Y lo mismo sucede con el río. Al Milanos lo han aligerado de su gabardina, de esos chopos en los que se guarecía en los días de nieve, y ahora recibe el agua a pecho descubierto. La foto no habla, pero no resulta difícil pensar en un río aletargado por el silencio polar, que transcurre de modo monocorde, sólo inquietado por el ligero murmullo del agua abundante, eso que en aquellos años conocíamos como la puja del río. Pues bien, la puja es el único movimiento de esta estampa del crudo invierno.
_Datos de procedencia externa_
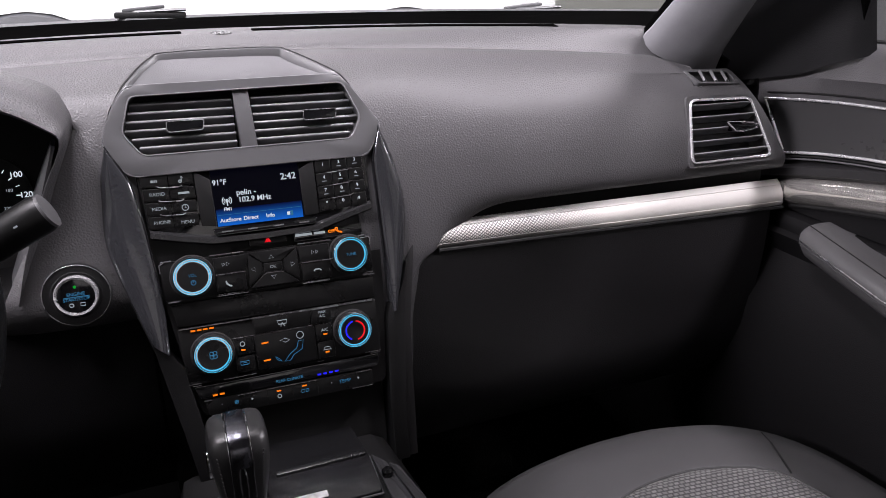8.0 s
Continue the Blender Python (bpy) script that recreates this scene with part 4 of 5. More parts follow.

Hubo un tiempo que en su orilla izquierda, visto desde el puente, a la sombra de los chopos del otros lado, las mujeres mantenían tertulias interminables mientras las sábanas se sacudían el sudor a merced del torbellino frío del Milanos. Muchos ya no lo recuerdan, pero aquí hubo un tiempo en el que las mujeres tendían sus tablas y azotaban a la ropa con el jabón de manteca mientras pasaban revista a la tropa. Ahora únicamente queda como testigo ese árbol enjuto y torcido por el reúma que le provoca la humedad.
Por la izquierda de la foto se asoma una pendiente irregular, desorganizada y un conjunto de ramas desordenadas que le dan más una apariencia de ropero abandonado por el pasado que de armario lustroso para el futuro.
Y un poco más arriba esa piedra que apenas se despega del agua, era el mirador del Pozo de los Burros. Una atalaya al abismo del río que producía cierto temor a los más pequeños, y una leyenda de miedo difundida por los mayores para evitar que nos acercáramos hasta allí. No era bueno ver cosas que ahora levantarían ampollas en cualquier asociación defensora de los animales. Pero es que a veces las camadas de perros o gatos superaban a la demanda que había y los excedentes viajaban por las aguas turbulentas en busca de destinos más eternos. Y enfrente, un poco más abajo a la derecha desde el puente, estaba la cangrejera, que no era otra cosa que una pequeña cabaña con suelo de agua donde se guardaban los cangrejos que alguien se encargaba de comprar para después saber vender. Esos cangrejos autóctonos que no dejaron nada en el testamento a los nuevos cangrejos que pueblan los ríos. Como el invierno, a los nuevos cangrejos los dejaron desnudos y no heredaron una mínima calidad de sus padres, ni de sus abuelos, y eso siendo optimistas y pensando que podría haber algún lazo familiar entre unos y otros, porque no se parecían en nada. La foto da para mucho más, pero voy a cumplir mi promesa de ser más breve que de costumbre, y ya volveré a pensar en la crudeza de ese invierno que dejaba a Blacos, que no a los de Blacos, vacío de emociones y sentimientos.